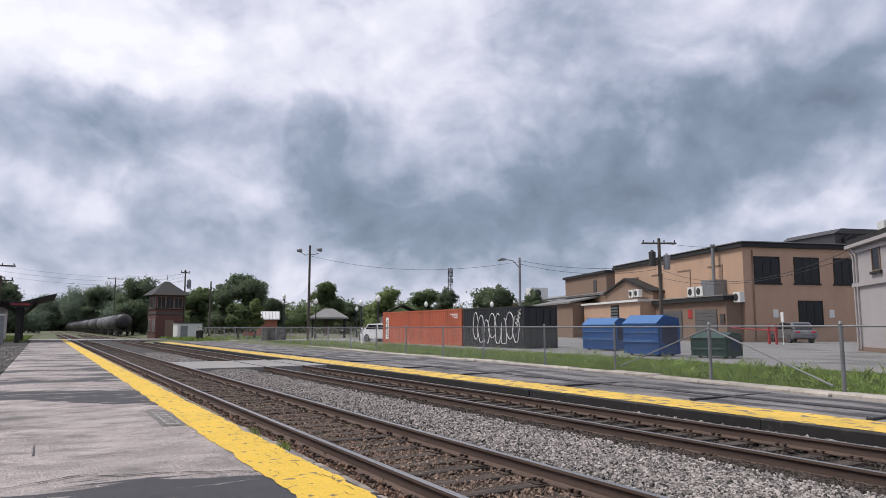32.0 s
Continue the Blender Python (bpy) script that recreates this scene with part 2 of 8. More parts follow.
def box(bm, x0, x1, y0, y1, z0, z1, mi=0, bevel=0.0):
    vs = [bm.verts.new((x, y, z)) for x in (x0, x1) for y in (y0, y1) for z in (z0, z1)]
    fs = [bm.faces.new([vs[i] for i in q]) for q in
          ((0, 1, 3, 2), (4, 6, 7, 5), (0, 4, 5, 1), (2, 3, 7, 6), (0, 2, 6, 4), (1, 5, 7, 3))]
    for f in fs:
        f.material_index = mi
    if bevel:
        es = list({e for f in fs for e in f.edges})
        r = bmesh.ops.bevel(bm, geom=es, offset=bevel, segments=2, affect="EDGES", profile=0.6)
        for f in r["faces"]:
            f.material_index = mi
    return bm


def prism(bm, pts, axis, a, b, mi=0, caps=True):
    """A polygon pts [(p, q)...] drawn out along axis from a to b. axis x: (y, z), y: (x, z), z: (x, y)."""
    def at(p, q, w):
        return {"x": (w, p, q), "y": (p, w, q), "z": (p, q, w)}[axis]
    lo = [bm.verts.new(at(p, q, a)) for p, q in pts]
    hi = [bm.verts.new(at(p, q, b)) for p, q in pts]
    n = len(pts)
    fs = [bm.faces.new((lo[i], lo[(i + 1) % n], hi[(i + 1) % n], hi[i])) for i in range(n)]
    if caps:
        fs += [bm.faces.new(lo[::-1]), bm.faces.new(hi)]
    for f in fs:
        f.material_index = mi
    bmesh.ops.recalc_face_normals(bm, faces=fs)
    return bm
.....
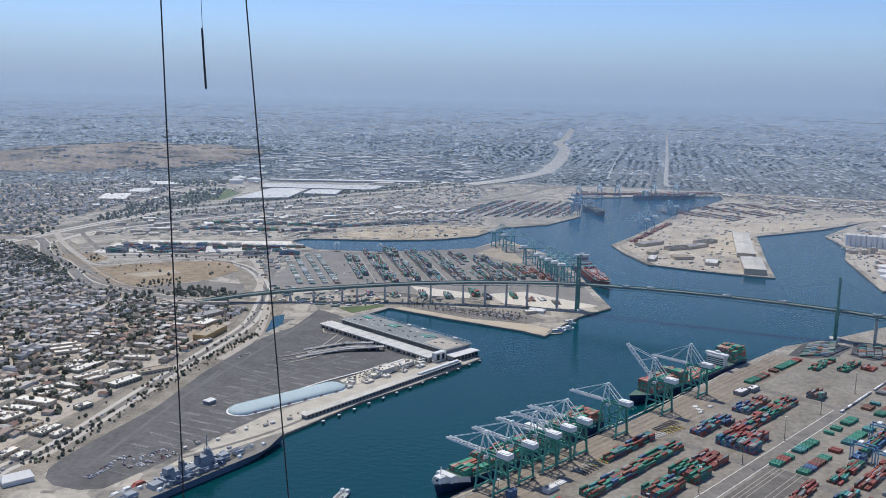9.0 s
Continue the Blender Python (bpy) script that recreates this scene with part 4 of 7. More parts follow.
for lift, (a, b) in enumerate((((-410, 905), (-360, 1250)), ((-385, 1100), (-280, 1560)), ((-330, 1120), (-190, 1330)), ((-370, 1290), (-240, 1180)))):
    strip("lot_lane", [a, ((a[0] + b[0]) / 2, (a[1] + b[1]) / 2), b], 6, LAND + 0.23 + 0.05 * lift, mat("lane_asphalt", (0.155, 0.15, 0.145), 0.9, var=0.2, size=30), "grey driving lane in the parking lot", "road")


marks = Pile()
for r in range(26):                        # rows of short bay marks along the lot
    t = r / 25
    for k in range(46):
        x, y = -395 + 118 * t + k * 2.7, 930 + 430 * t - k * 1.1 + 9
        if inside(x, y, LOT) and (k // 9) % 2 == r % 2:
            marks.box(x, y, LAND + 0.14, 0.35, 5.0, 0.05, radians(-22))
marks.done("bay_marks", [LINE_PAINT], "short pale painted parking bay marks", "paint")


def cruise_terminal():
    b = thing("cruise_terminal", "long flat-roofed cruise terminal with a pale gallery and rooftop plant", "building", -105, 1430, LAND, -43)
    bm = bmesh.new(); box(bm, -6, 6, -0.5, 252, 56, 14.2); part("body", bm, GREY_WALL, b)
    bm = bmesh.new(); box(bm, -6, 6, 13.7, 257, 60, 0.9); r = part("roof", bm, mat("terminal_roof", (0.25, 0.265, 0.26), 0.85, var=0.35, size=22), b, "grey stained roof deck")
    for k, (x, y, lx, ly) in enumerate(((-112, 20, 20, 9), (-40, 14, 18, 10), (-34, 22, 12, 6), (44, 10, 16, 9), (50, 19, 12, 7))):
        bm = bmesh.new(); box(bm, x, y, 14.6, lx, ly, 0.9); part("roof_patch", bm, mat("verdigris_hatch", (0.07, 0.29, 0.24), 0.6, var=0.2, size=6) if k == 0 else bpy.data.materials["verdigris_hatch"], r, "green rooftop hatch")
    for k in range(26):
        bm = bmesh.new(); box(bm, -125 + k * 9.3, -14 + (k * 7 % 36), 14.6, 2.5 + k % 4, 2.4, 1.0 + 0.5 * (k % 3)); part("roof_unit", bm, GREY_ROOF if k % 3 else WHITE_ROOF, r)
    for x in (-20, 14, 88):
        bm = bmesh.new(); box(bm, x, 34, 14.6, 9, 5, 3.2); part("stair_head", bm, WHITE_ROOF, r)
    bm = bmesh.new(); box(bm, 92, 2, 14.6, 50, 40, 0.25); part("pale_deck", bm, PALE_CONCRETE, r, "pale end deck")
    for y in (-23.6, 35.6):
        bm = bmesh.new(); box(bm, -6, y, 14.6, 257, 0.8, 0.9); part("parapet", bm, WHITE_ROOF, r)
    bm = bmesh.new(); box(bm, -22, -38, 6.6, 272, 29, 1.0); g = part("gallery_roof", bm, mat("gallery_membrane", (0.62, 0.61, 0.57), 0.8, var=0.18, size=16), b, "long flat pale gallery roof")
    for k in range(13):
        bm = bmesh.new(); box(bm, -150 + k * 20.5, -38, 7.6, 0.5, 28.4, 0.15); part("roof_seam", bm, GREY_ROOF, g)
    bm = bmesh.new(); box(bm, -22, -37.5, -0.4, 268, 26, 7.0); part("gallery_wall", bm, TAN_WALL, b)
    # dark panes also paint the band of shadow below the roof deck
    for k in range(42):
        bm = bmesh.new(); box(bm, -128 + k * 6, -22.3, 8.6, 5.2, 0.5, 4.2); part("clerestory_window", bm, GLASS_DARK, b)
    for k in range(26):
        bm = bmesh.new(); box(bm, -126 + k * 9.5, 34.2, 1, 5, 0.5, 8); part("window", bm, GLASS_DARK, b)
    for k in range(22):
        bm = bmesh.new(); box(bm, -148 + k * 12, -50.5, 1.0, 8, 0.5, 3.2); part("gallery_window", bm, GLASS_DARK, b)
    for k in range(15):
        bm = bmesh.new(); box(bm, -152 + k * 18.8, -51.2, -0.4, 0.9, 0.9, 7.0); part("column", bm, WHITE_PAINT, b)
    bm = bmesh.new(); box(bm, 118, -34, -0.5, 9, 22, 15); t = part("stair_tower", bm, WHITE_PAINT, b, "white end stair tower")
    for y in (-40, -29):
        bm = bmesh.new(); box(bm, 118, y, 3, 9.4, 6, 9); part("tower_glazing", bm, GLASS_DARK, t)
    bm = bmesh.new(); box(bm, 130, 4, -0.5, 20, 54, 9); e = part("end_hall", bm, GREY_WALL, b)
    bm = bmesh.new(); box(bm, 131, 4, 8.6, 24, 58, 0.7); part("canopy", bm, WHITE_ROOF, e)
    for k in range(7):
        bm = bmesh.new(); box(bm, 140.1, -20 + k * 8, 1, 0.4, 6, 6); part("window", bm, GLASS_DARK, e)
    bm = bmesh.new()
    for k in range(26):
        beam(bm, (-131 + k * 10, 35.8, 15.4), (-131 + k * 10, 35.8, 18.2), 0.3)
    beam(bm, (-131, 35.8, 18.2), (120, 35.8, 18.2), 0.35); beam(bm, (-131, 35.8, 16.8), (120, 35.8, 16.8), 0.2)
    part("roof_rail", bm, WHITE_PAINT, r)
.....
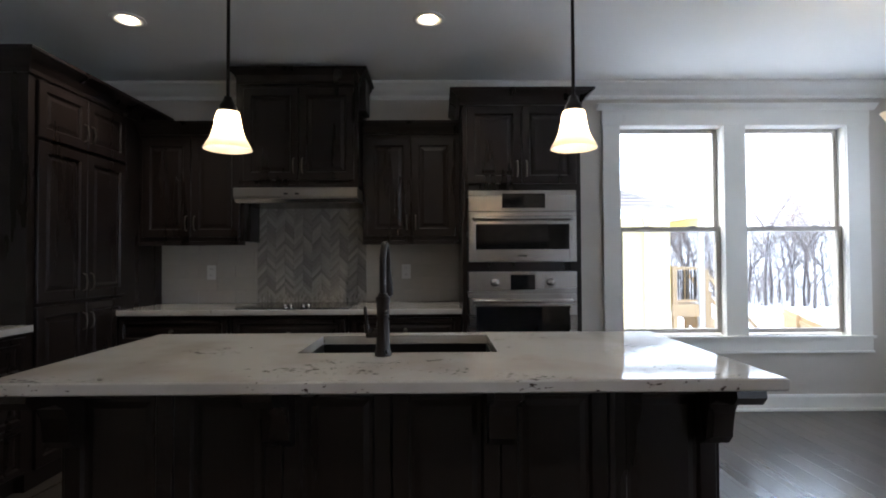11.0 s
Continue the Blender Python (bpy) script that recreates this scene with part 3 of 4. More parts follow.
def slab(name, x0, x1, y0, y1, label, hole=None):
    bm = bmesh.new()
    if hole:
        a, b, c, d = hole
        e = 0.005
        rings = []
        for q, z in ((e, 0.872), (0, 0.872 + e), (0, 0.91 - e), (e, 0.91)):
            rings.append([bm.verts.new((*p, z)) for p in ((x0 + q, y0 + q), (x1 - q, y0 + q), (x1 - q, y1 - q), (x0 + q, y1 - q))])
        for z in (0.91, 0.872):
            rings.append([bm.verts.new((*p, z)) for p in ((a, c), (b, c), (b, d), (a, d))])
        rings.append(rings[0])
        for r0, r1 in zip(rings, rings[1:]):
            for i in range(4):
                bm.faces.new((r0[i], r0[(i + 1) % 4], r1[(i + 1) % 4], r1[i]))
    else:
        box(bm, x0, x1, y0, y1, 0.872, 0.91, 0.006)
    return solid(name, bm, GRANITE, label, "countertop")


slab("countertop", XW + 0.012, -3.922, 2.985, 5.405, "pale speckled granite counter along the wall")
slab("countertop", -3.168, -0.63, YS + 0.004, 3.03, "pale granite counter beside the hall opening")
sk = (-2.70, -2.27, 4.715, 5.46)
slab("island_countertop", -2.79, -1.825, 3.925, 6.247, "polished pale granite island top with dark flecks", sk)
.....
**What is asked**
Search the entries for "Python" and copy out each line that has it.

**Reply**
Continue the Blender Python (bpy) script that recreates this scene with part 2 of 8. More parts follow.
Continue the Blender Python (bpy) script that recreates this scene with part 4 of 7. More parts follow.
Continue the Blender Python (bpy) script that recreates this scene with part 3 of 4. More parts follow.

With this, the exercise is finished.